All photographs of Kiersten, mother of 4, by Jade Beall. More images below.
I asked Kiersten if she would model for me after I found our that she tandem breastfeeds her newborn and her 2 year old. I was struck by her calmness as a mother, her gorgeousness and her lovely tattoo circling one of her nipples which has fed 3 little humans into toddler-hood. I also asked her to write about how she feels about her body and that is when I learned that she became a mother at 17 which in turn cultivated even more awe in my heart for her awesomeness.
Kiersten: I remember when I was growing up, I loved that my mother was beautiful. And I remember being sad, angry, and confused when she made that disgusted face and called herself fat.

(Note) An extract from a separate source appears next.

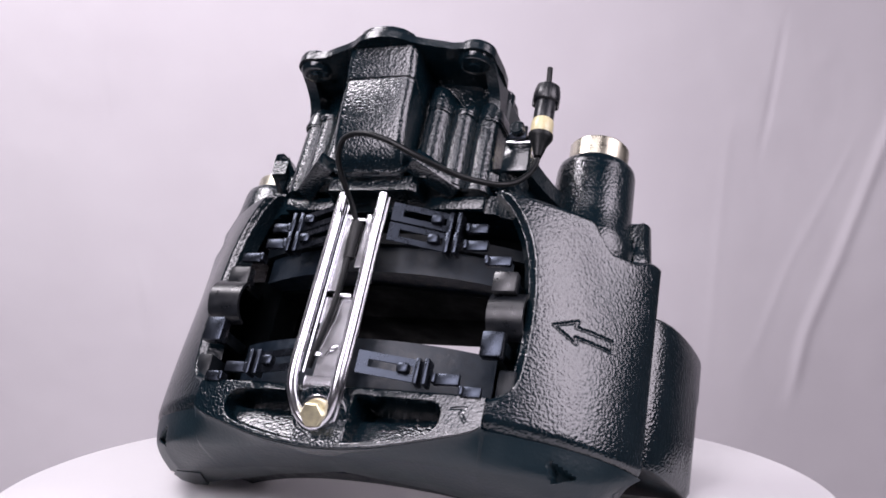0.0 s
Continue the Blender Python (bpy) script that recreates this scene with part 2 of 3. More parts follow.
MARK = [(84, -160), (92, -158.5), (90, -163), (94, -168), (90, -163), (92, -158.5)]
ARROW = [(0, 0), (17, 8.2), (15.5, 3.6), (46, 4), (46, -4), (15.5, -3.6), (17, -8.2)]


def near_line(px, pz, pts):
    best = 1e9
    for (ax, az), (bx, bz) in zip(pts, pts[1:] + pts[:1]):
        dx, dz = bx - ax, bz - az
        t = max(0, min(1, ((px - ax) * dx + (pz - az) * dz) / (dx * dx + dz * dz)))
        best = min(best, math.hypot(px - ax - t * dx, pz - az - t * dz))
    return best


def side_arm(side):
    """The bridge's side wall: a curved, hammered plate from the window round to the back edge."""
    def point(u, v, inset):
        z = -171 + v * 172
        x0 = WIN(z)
        f0, f1 = math.asin(x0 / A), math.asin(187.6 / A)
        f = f0 + (f1 - f0) * u
        x, y = A * math.sin(f), YC - B * math.cos(f)
        nx, ny = x / (A * A), (y - YC) / (B * B)
        n = math.hypot(nx, ny)
        nx, ny = nx / n, ny / n
        # upper edge falls towards the shoulder
        fall = step(150, 166, x) * 20 - step(176, 186, x) * 8
        z = -171 + v * (172 - fall)
        # the wall is flatter towards its upper edge
        d = inset + 7.0 * step(-160, 5, z) * math.sin(math.pi * min(1, u * 1.02)) ** 1.3
        if inset == 0:
            d += 5 * (1 - step(0, 0.05, u)) ** 2 * step(-154, -146, z) + 5.0 * step(0.965, 1.0, v) ** 2 + 4.5 * (1 - step(0.0, 0.07, v)) ** 2
            if side > 0:
                s = (f - math.asin(135 / A)) * 152
                d += 1.1 * (1 - step(0.3, 1.3, near_line(s, z + 91.0, ARROW)))
        return (side * (x - nx * d), y - ny * d, z)
    return slab(lambda u, v: point(u, v, 0), lambda u, v: point(u, v, 17), 150, 190)


def front_beam():
    """The lower front beam with its two cast pockets."""
    def pocket(x, z):
        ax = abs(x)
        zt, zb = -156.5, lip_z(x) + 5.5
        mid, half = (zt + zb) / 2, (zt - zb) / 2
        if ax > 66:
            t = (ax - 66) / 11.5
            return half * max(0, 1 - t ** 2.6) ** 0.45 - abs(z - mid) if t < 1 else -5.0
        return min(ax - 18, half - abs(z - mid))

    def front(u, v):
        x = -104 + 208 * u
        zl = lip_z(x)
        z = zl + (-149.5 - zl) * v
        y = beam_y(x, z)
        p = pocket(x, z)
        low = zl + 5.5 + 0.62 * (-162 - zl)
        y += step(-0.5, 2.0, p) * (9 + 17 * step(low - 1.0, low + 2.5, z) + 6 * max(0, (z - zl - 5)) / 20)
        y += 0.7 * (1 - step(0.4, 1.2, near_line(x, z, MARK))) if 80 < x < 98 else 0
        y += 2.5 * (1 - step(0, 0.06, v)) ** 2 + 2.5 * step(0.93, 1, v) ** 2
        return (x, y, z)

    def back(u, v):
        x = -104 + 208 * u
        zl = lip_z(x)
        return (x, -10 + 0.0 * v, zl + 2 + (-151.5 - zl) * v)
    return slab(front, back, 230, 60)


def triangle_depth(x, z):
    a, b, c = (157, -184), (141, -178), (143, -191)
    e = []
    for (x0, z0), (x1, z1) in ((a, b), (b, c), (c, a)):
        e.append(((x1 - x0) * (z - z0) - (z1 - z0) * (x - x0)) / math.hypot(x1 - x0, z1 - z0))
    return min(e) if e[0] > 0 else (min(-q for q in e))


FOOT_Y = table_of([(0, -18), (60, -12), (100, -4), (140, 6), (158, 20), (172, 30)])
FOOT_Z = table_of([(0, -196.5), (60, -198), (100, -200.5), (140, -201.5), (156, -200), (164, -193), (172, -182)])


def skirt():
    """The smooth lower face that runs under the beam and ends in two feet, with the arch between them."""
    def ends(u):
        x = -187.5 + 375 * u
        ax = abs(x)
        if ax < 104:
            zt = lip_z(x)
            top = Vector((x, beam_y(x, zt) + 1, zt + 0.5))
        else:
            top = Vector((x, rim_y(ax) + 3.0, -171 + 3 * (ax - 104) / 84))
        xb = x * 0.925
        low = Vector((xb, FOOT_Y(abs(xb)), FOOT_Z(abs(xb))))
        return top, low

    def front(u, v):
        top, low = ends(u)
        w = step(0.0, 0.4, v)
        even = Vector((top.x, top.y, -194 + 26 * (abs(top.x) / 187.5) ** 1.8))
        p = (top * (1 - w) + even * w).lerp(low, v)
        out = math.sin(math.pi * min(1, v * 1.0)) * (2.0 + 4.0 * step(80, 130, abs(p.x)))
        p.y -= out
        p.z -= out * 0.4
        ax = abs(p.x)
        if ax > 130:
            p.y += 10 * step(0.0, 1.4, triangle_depth(ax, p.z))
        return p

    def back(u, v):
        top, low = ends(u)
        p = top.lerp(low, v)
        k = abs(p.x) / 150
        return (p.x * 0.95, p.y + 24 - 16 * v * (1 - k) + 10 * v * k, p.z + 8 * (1 - v) + (1.0 - 0.0 * k) * v)
    return slab(front, back, 260, 40)


def carrier_arch():
    """The carrier's inner arch behind the skirt, with its two rounded feet."""
    def at(u, v, deep):
        x = -128 + 256 * u
        k = abs(x) / 128
        y = -11 + 76 * k ** 2.0 + deep * (1 - 0.3 * k)
        low = -196 + 5.5 * k ** 4
        low = max(low, (-197.6 + 0.5 * y) / 0.866)
        rise = 26 * max(0, (k - 0.93) / 0.07) ** 2
        return (x, y + (2.0 * math.cos(math.pi * v) ** 6 if deep == 0 else 0), low + rise + (34 - rise) * v)
    return slab(lambda u, v: at(u, v, 0), lambda u, v: at(u, v, 20), 80, 10)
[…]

I became a mother with a surprise pregnancy at 17 years old. For my entire adult life I have had a mother's body. I used to compare myself to my thin, smooth skinned friends and hate what I saw in the mirror. But when you have a child and you hear your words repeated back to you, it gives you some perspective. It made me remember how terrible it felt to hear my mother talk badly about her beautiful body.
I loved our baby before I knew she was a little girl. I loved her before she had a name. I loved her intensely, fearfully, and without abandon. I ignored the whispered insults, the long stares, and the outright rudeness. I held onto my growing belly like a security blanket. I let them get to me only on my own, privately, putting on a brave face for the world. I had her, I had her Daddy, we had our families, and we could do this.
My husband and I have four children, two girls and two boys. I do not use the word "fat" around them, and I make it a point to call myself beautiful in front of them. Even when all I see are stretch marks and rolls and droopy skin, I look at those children and try to think about how I saw, and how I still see my mother. She is not perfect, nor has she ever been. She birthed and nursed three children and her body reflects that. But she was my home, and will always feel and look like home. It still hurts me when she calls herself fat, because I want so badly for her to see how beautiful she is in my eyes.
My body is a mother's body. I may not always like every lump and bump and mark I see. But I will remember that clarity of a child's perspective. This body was home to each of my four children, and has fed and nourished every one of them. And, at least for that, I cannot help but love it.